Why can't we reach some (but not all) external web service via VPN connection?
- by Paul Haldane
At work (UK university) we use a set of Windows servers running WS2008R2 and RRAS which offer VPN service to students in our accommodation. We do this to associate the network connections with individuals. Before they've connected to the VPN all they can talk to is the stuff thats needed to setup the VPN and a local web site with documentation on how to connect. Medium term we'll probably replace this but it's what we're using at the moment.
VPN on the 2008 servers allocates client a private (10.x) address. Access to external sites is through NAT on the campus routers (same as any other directly connected client on a private address). Non-VPN connections aren't seeing this problem.
Older servers run WS 2003 and ISA2004. That setup works but has become unreliable under load. Big difference there was that we were allocating non-RFC1918 addresses to the clients (so no NAT required).
Behaviour we're seeing is that once connected to the VPN, clients can reach local web sites (that is sites on the campus network) but only some external sites. It seems (but this may be chance) that the sites we can reach are Google ones (including YouTube). We certainly have trouble reaching Microsoft's Office 365 service (which is a pain because that's where mail for most of our students is).
One odd bit of behaviour is that clients can fetch (using wget on a Windows 7 client) http://www.oracle.com/ (which gets a 301 redirect) but hangs when asked to fetch http://www.oracle.com/index.html (which is what the first URL redirects to).

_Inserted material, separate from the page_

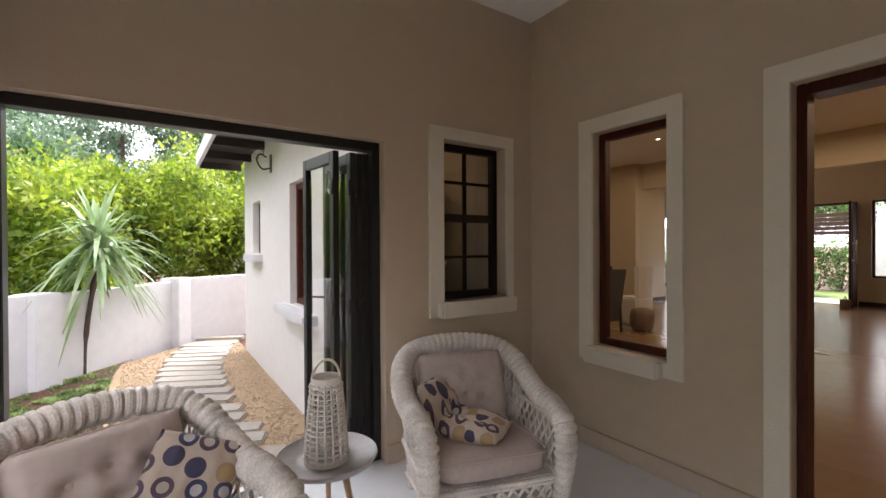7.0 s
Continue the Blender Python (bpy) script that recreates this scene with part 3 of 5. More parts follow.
DOTS = dotted_fabric()
TUFTS = [(-0.42, 0.32), (0.0, 0.42), (0.42, 0.32), (-0.42, -0.18), (0.0, -0.10), (0.42, -0.18), (-0.22, -0.55), (0.22, -0.55)]
CHAIRS = [pose(0.085, 2.70, 0, 0, 0, 23.6) @ Matrix.Scale(0.955, 4), pose(1.54, 2.855, 0, 0, 0, -17) @ Matrix.Scale(0.955, 4)]
wc = wicker_chair(CHAIRS[0], "wicker armchairs on the porch")
copy_thing(wc, pose(1.54, 2.855, 0, 0, 0, -17))
for k, cm in enumerate(CHAIRS):
    sc = thing("seat_cushion", "taupe boxed seat cushion on a wicker armchair", "cushion", cm @ pose(0, -0.045, 0.372, -2, 0, 0), "armchair cushions")
    part("cover", thick_cushion(0.575, 0.585, 0.125), CUSHION, sc)
    part("piping", piping(0.572, 0.582, 0.046), CUSHION, sc)
    bc = thing("back_cushion", "taupe button-tufted back cushion leaning in armchair", "cushion", cm @ pose(0, 0.175, 0.60, 74, 0, 0), "armchair cushions")
    part("cover", puffy(0.53, 0.42, 0.16, [(u, v, 0.044, 0.15) for u, v in TUFTS]), CUSHION, bc)
    part("piping", piping(0.53, 0.42, 0.0, 0.005), CUSHION, bc)
    for u, v in TUFTS:
        bt = bmesh.new()
        lathe(bt, [(0.0115, -0.002), (0.0105, 0.003), (0.006, 0.006)], 10)
        part("button", bt, CUSHION, bc).location = (u * 0.265, v * 0.21, 0.080 * ((1 - abs(u) ** 3) * (1 - abs(v) ** 3)) ** 0.42 - 0.040)
tp = thing("throw_pillow", "cream throw pillow with navy and tan dots", "pillow", CHAIRS[0] @ pose(0.155, -0.005, 0.555, 58, 0, -24) @ pose(0, 0, 0, 0, 0, -23), "dotted throw pillows")
part("cover", puffy(0.31, 0.42, 0.13, [(0.1, -0.2, 0.016, 0.3), (-0.3, 0.35, 0.014, 0.2)], power=2.4, wrinkle=0.026), DOTS, tp)
tp2 = thing("throw_pillow", "slumped cream throw pillow with navy dots", "pillow", CHAIRS[1] @ pose(-0.10, -0.015, 0.492, 0, 0, 46), "dotted throw pillows")
bm = puffy(0.30, 0.56, 0.13, [(0.0, 0.0, 0.03, 0.25), (0.3, 0.4, 0.02, 0.22), (-0.3, -0.4, 0.016, 0.25)], power=2.2, wrinkle=0.035)
fold = [(0.0, 0.0)]
for k in range(1, 61):
    a = radians(62) * min(1, max(0, (k / 60 * 0.30 + 0.03) / 0.14)) ** 1.4
    fold.append((fold[-1][0] + 0.005 * math.cos(a), fold[-1][1] + 0.005 * math.sin(a)))
for v in bm.verts:
    if v.co.y > 0:
        k = min(59, int(v.co.y / 0.005))
        (y0, z0), (y1, z1) = fold[k], fold[k + 1]
        ty, tz = (y1 - y0) / 0.005, (z1 - z0) / 0.005
        v.co = Vector((v.co.x, y0 - tz * v.co.z, z0 + ty * v.co.z))
part("cover", bm, DOTS, tp2)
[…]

Access works reliably if we configure clients to use our local web proxies (Squid).
My gut tells me that this is likely to be something in the chain dropping replies either based on HTTP inspection or the IP address in the reply. However I'm puzzled about why we're seeing this with the VPN clients.
Plan for tomorrow (when I'm back in the office) is to setup a web server on external connection so that we can monitor behaviour at both ends of the conversation (hoping that the problem manifests itself with our test server).
Any suggestions for things we should be looking at?